Source material ->
═══
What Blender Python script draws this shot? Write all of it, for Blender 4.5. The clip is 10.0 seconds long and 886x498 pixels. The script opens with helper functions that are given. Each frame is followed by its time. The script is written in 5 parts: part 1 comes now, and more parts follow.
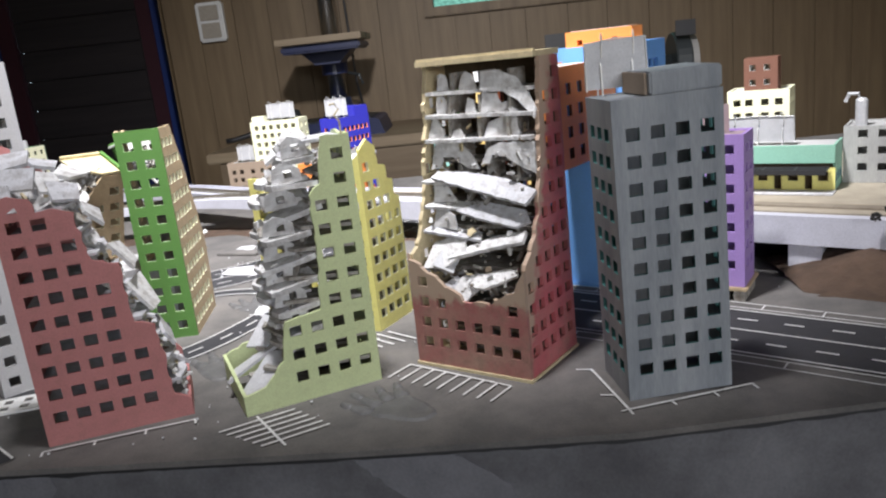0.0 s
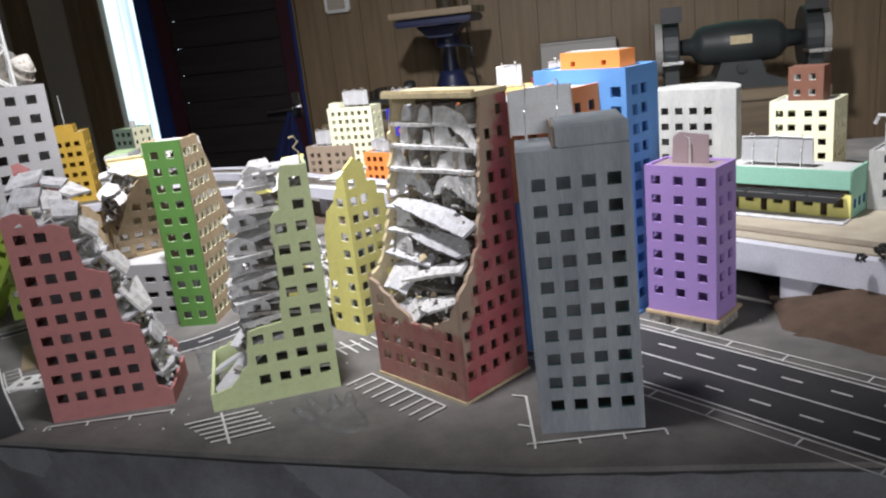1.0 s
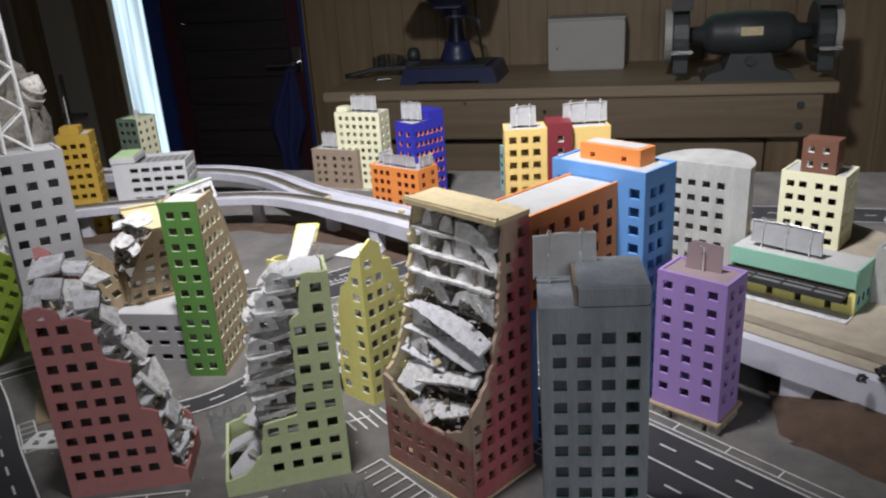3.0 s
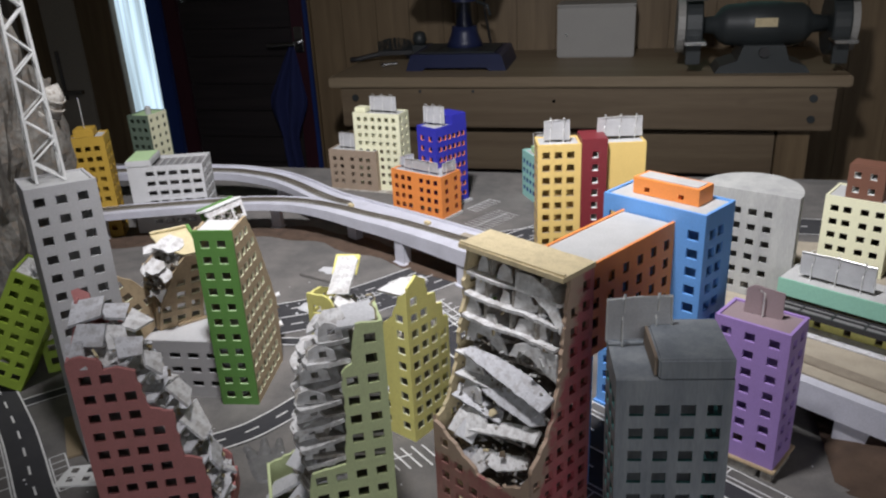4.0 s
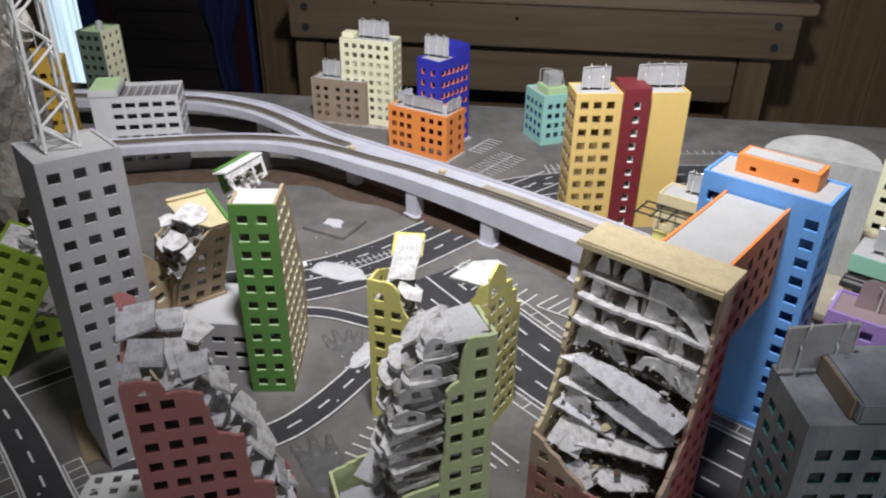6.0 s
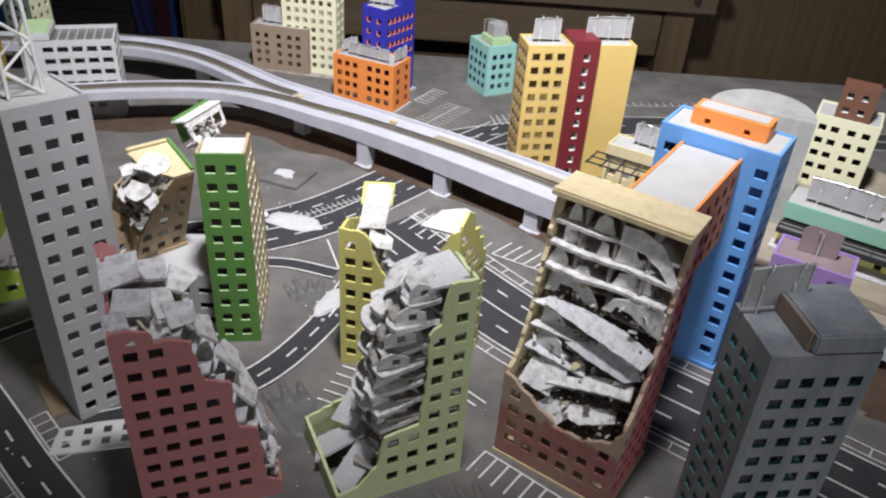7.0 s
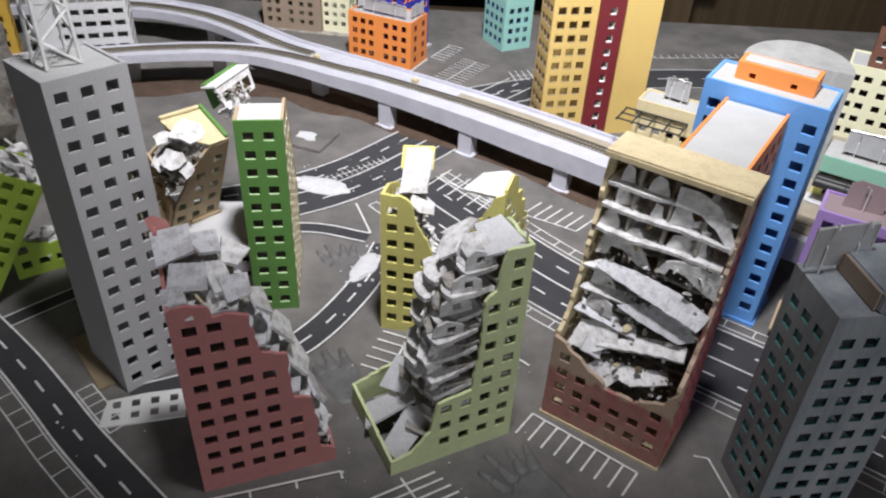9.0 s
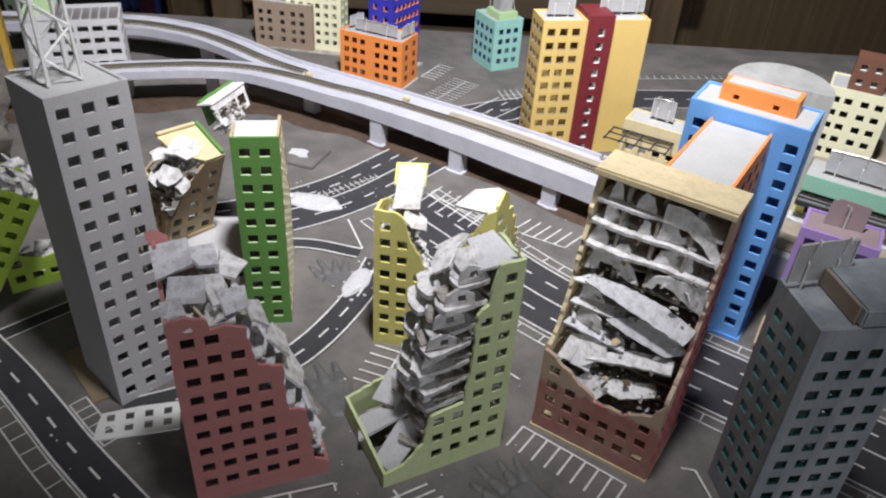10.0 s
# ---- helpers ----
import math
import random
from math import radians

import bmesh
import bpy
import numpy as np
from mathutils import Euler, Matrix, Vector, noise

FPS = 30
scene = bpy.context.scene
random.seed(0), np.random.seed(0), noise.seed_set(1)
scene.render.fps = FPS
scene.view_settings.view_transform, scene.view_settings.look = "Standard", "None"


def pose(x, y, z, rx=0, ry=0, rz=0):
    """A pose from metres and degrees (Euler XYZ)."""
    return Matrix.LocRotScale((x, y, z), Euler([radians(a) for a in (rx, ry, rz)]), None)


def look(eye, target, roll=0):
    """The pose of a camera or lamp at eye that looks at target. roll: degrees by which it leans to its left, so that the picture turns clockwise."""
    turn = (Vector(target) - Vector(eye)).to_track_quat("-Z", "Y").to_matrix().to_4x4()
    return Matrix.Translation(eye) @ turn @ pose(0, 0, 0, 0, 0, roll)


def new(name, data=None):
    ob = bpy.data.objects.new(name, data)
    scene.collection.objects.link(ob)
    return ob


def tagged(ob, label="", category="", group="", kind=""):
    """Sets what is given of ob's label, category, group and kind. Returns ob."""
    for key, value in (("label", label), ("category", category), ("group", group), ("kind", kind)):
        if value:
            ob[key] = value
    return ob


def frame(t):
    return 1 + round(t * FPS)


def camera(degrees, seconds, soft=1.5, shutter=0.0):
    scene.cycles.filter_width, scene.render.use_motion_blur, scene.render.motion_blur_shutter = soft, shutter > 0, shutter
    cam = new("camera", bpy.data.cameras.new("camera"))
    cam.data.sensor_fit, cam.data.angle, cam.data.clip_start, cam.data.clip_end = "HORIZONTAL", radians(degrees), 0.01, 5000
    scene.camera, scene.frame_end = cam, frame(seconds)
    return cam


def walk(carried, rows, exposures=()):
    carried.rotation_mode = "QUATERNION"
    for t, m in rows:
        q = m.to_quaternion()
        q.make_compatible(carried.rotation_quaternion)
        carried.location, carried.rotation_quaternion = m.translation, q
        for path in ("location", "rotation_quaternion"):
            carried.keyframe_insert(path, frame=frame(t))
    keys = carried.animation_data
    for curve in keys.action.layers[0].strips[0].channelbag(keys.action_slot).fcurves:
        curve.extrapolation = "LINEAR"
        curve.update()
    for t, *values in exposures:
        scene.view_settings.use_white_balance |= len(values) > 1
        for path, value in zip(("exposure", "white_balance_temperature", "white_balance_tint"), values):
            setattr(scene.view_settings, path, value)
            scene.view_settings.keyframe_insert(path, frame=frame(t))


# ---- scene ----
═══
Work to complete -> Omit pictures; set down the rest of the material word for word.

Task solution ->
What Blender Python script draws this shot? Write all of it, for Blender 4.5. The clip is 10.0 seconds long and 886x498 pixels. The script opens with helper functions that are given. Each frame is followed by its time. The script is written in 5 parts: part 1 comes now, and more parts follow.
0.0 s
1.0 s
3.0 s
4.0 s
6.0 s
7.0 s
9.0 s
10.0 s
# ---- helpers ----
import math
import random
from math import radians

import bmesh
import bpy
import numpy as np
from mathutils import Euler, Matrix, Vector, noise

FPS = 30
scene = bpy.context.scene
random.seed(0), np.random.seed(0), noise.seed_set(1)
scene.render.fps = FPS
scene.view_settings.view_transform, scene.view_settings.look = "Standard", "None"


def pose(x, y, z, rx=0, ry=0, rz=0):
    """A pose from metres and degrees (Euler XYZ)."""
    return Matrix.LocRotScale((x, y, z), Euler([radians(a) for a in (rx, ry, rz)]), None)


def look(eye, target, roll=0):
    """The pose of a camera or lamp at eye that looks at target. roll: degrees by which it leans to its left, so that the picture turns clockwise."""
    turn = (Vector(target) - Vector(eye)).to_track_quat("-Z", "Y").to_matrix().to_4x4()
    return Matrix.Translation(eye) @ turn @ pose(0, 0, 0, 0, 0, roll)


def new(name, data=None):
    ob = bpy.data.objects.new(name, data)
    scene.collection.objects.link(ob)
    return ob


def tagged(ob, label="", category="", group="", kind=""):
    """Sets what is given of ob's label, category, group and kind. Returns ob."""
    for key, value in (("label", label), ("category", category), ("group", group), ("kind", kind)):
        if value:
            ob[key] = value
    return ob


def frame(t):
    return 1 + round(t * FPS)


def camera(degrees, seconds, soft=1.5, shutter=0.0):
    scene.cycles.filter_width, scene.render.use_motion_blur, scene.render.motion_blur_shutter = soft, shutter > 0, shutter
    cam = new("camera", bpy.data.cameras.new("camera"))
    cam.data.sensor_fit, cam.data.angle, cam.data.clip_start, cam.data.clip_end = "HORIZONTAL", radians(degrees), 0.01, 5000
    scene.camera, scene.frame_end = cam, frame(seconds)
    return cam


def walk(carried, rows, exposures=()):
    carried.rotation_mode = "QUATERNION"
    for t, m in rows:
        q = m.to_quaternion()
        q.make_compatible(carried.rotation_quaternion)
        carried.location, carried.rotation_quaternion = m.translation, q
        for path in ("location", "rotation_quaternion"):
            carried.keyframe_insert(path, frame=frame(t))
    keys = carried.animation_data
    for curve in keys.action.layers[0].strips[0].channelbag(keys.action_slot).fcurves:
        curve.extrapolation = "LINEAR"
        curve.update()
    for t, *values in exposures:
        scene.view_settings.use_white_balance |= len(values) > 1
        for path, value in zip(("exposure", "white_balance_temperature", "white_balance_tint"), values):
            setattr(scene.view_settings, path, value)
            scene.view_settings.keyframe_insert(path, frame=frame(t))


# ---- scene ----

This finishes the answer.